= On This Day in History =

BBC Radio 1 show (1988–1993)

On This Day in History is a feature on the BBC Radio 1 breakfast show in the United Kingdom between 1988 and 1993. It was devised by the programme's presenter at the time, Simon Mayo, and was broadcast at approximately 8.45am. Mayo, a history graduate from University of Warwick, used the day's date each morning to regurgitate historical anniversaries and events which had happened on that date in years passed. As a quirk, he would often add a punchline to each of the stories he recounted, and then would get his "crew" (female co-host, newsreader and producer) each to guess the age of living celebrities who were born on that day.

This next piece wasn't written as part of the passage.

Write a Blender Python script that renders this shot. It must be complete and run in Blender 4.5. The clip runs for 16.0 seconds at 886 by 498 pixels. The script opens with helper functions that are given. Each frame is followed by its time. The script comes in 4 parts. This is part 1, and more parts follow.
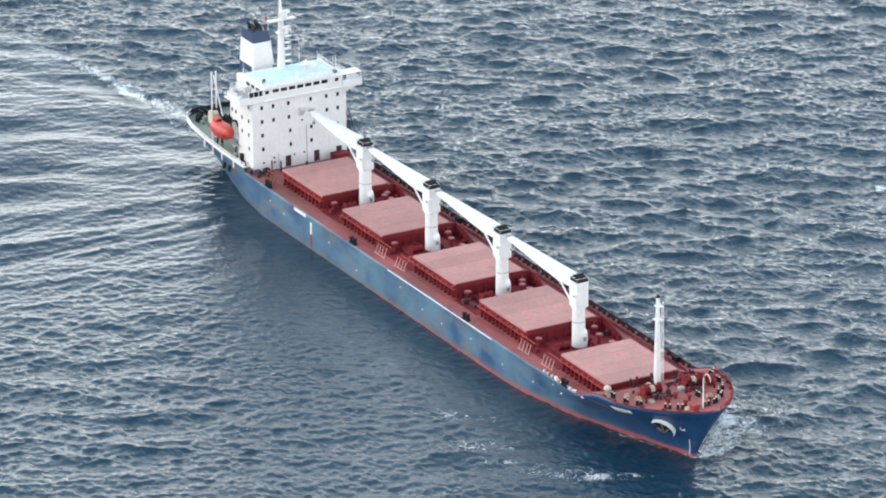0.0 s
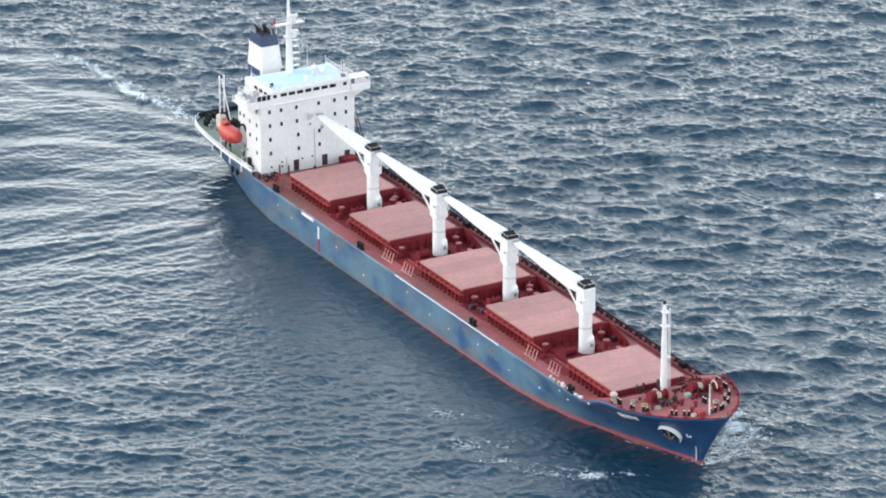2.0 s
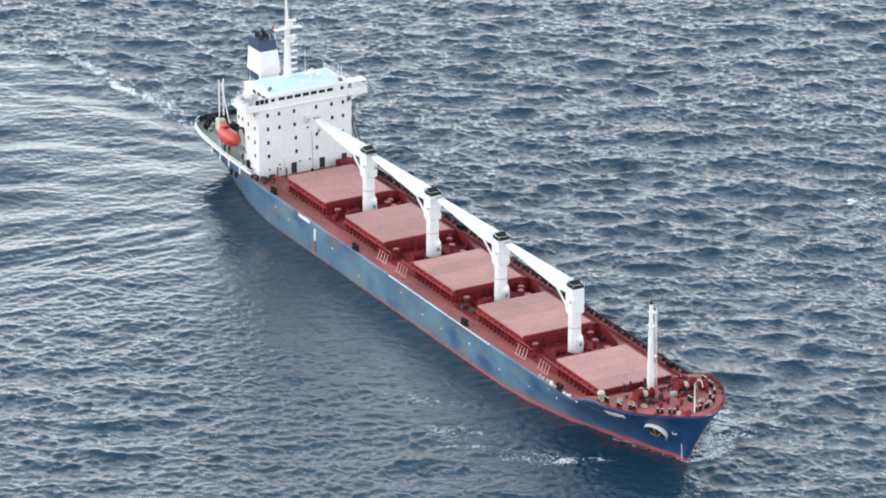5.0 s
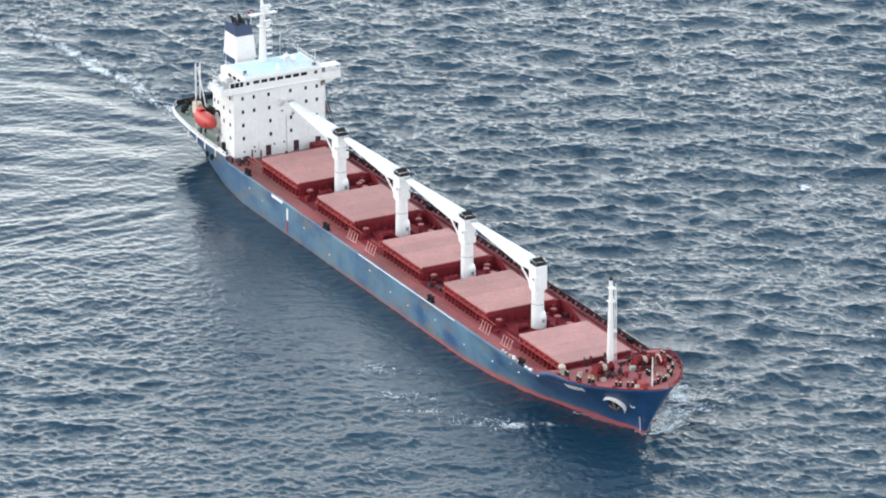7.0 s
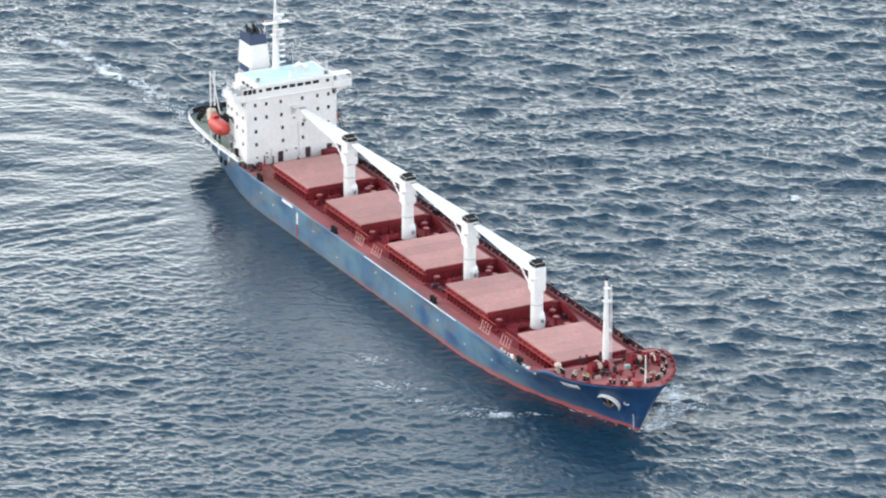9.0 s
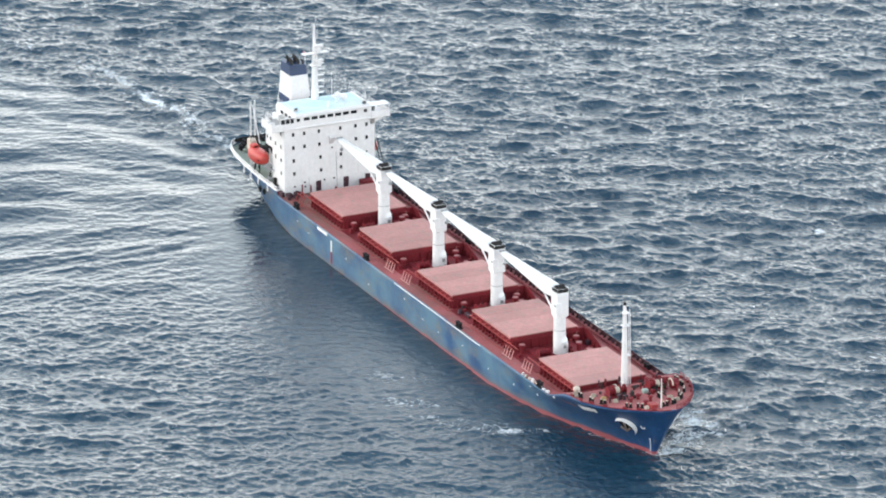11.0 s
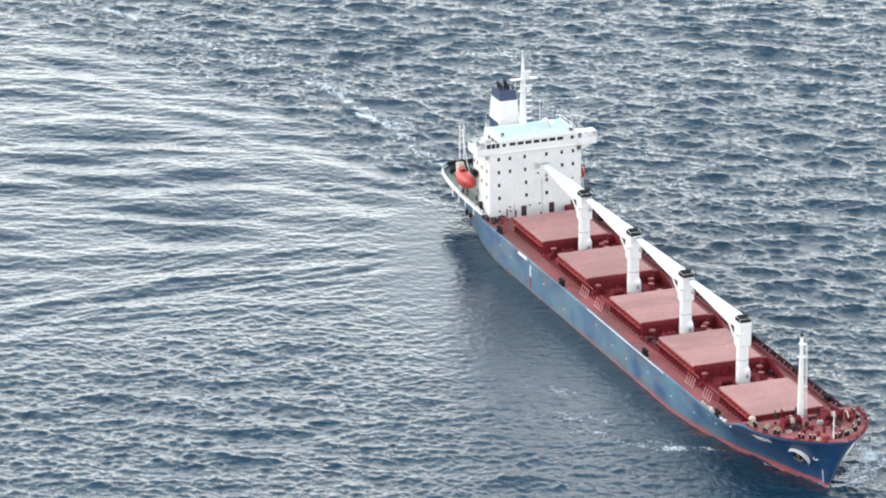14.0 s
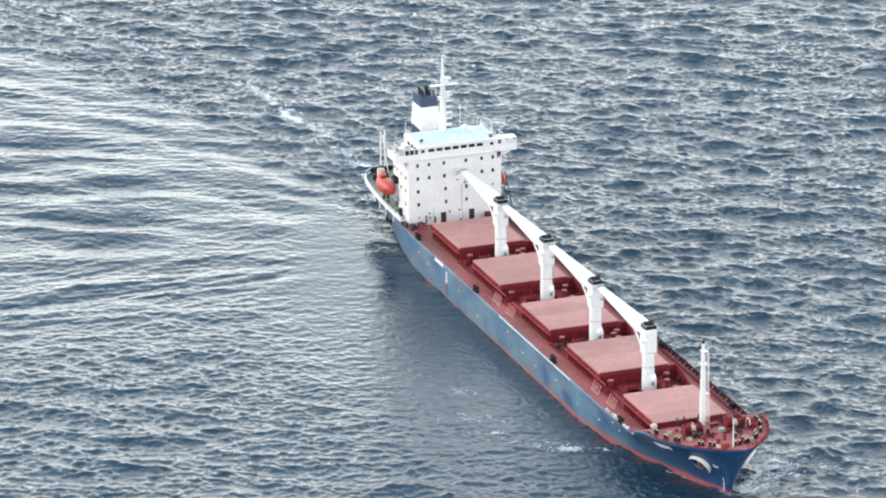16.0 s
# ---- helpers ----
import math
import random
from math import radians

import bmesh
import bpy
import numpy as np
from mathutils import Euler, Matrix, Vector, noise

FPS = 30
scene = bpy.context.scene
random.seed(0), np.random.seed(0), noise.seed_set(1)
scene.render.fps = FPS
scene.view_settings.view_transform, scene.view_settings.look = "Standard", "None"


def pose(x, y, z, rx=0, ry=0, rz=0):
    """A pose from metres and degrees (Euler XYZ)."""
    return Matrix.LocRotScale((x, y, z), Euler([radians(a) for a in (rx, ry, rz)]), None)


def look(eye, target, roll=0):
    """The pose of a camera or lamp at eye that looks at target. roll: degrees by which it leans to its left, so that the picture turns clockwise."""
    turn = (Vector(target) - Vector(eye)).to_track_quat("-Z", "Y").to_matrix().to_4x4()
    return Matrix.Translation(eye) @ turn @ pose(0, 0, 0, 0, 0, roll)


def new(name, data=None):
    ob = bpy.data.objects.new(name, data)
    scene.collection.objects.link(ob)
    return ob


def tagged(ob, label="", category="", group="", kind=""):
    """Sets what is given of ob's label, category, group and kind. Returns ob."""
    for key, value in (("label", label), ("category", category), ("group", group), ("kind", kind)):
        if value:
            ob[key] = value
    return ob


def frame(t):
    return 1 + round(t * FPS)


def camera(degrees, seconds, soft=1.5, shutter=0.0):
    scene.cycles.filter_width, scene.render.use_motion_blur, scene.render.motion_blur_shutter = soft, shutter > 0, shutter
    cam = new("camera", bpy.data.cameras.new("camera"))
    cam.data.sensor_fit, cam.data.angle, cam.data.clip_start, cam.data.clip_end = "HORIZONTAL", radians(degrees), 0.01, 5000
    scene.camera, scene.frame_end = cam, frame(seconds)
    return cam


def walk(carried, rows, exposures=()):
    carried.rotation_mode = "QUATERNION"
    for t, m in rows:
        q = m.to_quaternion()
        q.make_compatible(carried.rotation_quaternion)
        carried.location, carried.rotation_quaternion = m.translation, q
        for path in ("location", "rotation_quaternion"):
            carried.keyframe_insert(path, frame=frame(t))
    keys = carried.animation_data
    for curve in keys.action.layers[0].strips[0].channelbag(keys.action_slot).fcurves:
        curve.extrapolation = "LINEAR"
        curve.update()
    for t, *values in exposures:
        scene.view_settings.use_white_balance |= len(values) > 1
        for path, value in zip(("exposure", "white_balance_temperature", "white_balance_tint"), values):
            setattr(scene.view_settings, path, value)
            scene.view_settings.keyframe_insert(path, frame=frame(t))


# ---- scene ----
from mathutils.bvhtree import BVHTree

SHIP_SPEED = 2.0      # metres a second, along +x
WAVE_DRIFT = (1.8, -1.2)  # the wave field's travel, metres a second

cam = camera(9.935, 16.0, soft=1.9, shutter=0.5)
# seconds; eye seen from the ship; heading, dip and lean in degrees
PATH = [
    (0, (896.91, -454.04, 376.88), 150.853, 21.556, 0.215),
    (0.5, (896.43, -453.02, 376.82), 150.936, 21.565, 0.203),
    (1, (896.49, -451.91, 376.61), 151.013, 21.546, 0.164),
    (1.5, (895.98, -450.88, 376.59), 151.053, 21.536, 0.148),
    (2, (895.89, -450.04, 376.87), 151.127, 21.558, 0.169),
    (2.5, (896.30, -449.67, 377.61), 151.176, 21.532, 0.188),
    (3, (898.16, -449.86, 378.53), 151.236, 21.544, 0.177),
    (5.5, (919.55, -452.21, 381.39), 151.554, 21.359, 0.151),
    (6, (925.74, -452.43, 381.41), 151.630, 21.281, 0.134),
    (6.5, (932.53, -452.65, 380.86), 151.701, 21.201, 0.031),
    (7, (939.56, -452.79, 380.20), 151.777, 21.139, -0.039),
    (7.5, (946.70, -453.10, 379.86), 151.854, 21.081, -0.106),
    (8, (954.04, -453.44, 379.81), 151.958, 20.927, -0.176),
    (8.5, (961.71, -453.10, 379.63), 152.143, 20.762, -0.147),
    (9, (968.19, -451.54, 379.07), 152.678, 20.563, -0.145),
    (9.2, (970.51, -450.17, 378.61), 153.022, 20.516, -0.143),
    (11.3, (993.88, -427.25, 370.67), 155.056, 19.530, 0.084),
    (11.5, (995.66, -425.06, 370.28), 155.388, 19.481, 0.072),
    (12, (999.43, -419.53, 370.15), 156.277, 19.391, 0.075),
    (12.5, (1002.90, -414.08, 370.54), 157.108, 19.353, 0.103),
    (13, (1006.69, -408.48, 371.28), 157.918, 19.333, 0.064),
    (13.5, (1010.38, -402.41, 372.33), 158.519, 19.335, 0.123),
    (14, (1014.22, -395.57, 373.19), 159.360, 19.326, 0.195),
    (14.5, (1017.49, -388.01, 373.64), 159.682, 19.297, 0.304),
    (15, (1019.49, -380.03, 373.49), 159.851, 19.295, 0.321),
    (15.5, (1021.42, -371.71, 372.53), 160.039, 19.254, 0.369),
    (16, (1022.74, -363.56, 371.57), 160.181, 19.231, 0.432),
]


def aimed(t, eye, yaw, dip, lean):
    y, p = radians(yaw), radians(dip)
    e = Vector(eye) + Vector((SHIP_SPEED * t, 0, 0))
    way = Vector((math.cos(p) * math.cos(y), math.cos(p) * math.sin(y), -math.sin(p)))
    return look(e, e + way * 900, -lean)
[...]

The feature used a looped instrumental version of the George Michael song "I Want Your Sex" as its theme, although the full version was banned from broadcast on Radio 1 when it was released in 1987.

A tie-in book of the same title was published in later years, with much advertisement by the BBC, initially just to give away on the show to a daily winner who rang in with the correct answer to a question posed by Mayo about a specific person or event of relevance to that date.

The feature ended when Mayo left the breakfast show, although when he switched to the mid-morning programme, he revived it in part with a spot called Dead Or Alive?, where he would ask listeners whether celebrities or known figures born on the date in question were still living or not. The feature returned to breakfast radio on the BBC when Chris Evans's revived it for his Radio 2 breakfast show, with a celebrity guest reading events that happened on that particular day in history. The last fact is nearly always music related and directly links into the next song played on the show.

The feature is also often heard in one form or another on many commercial radio stations.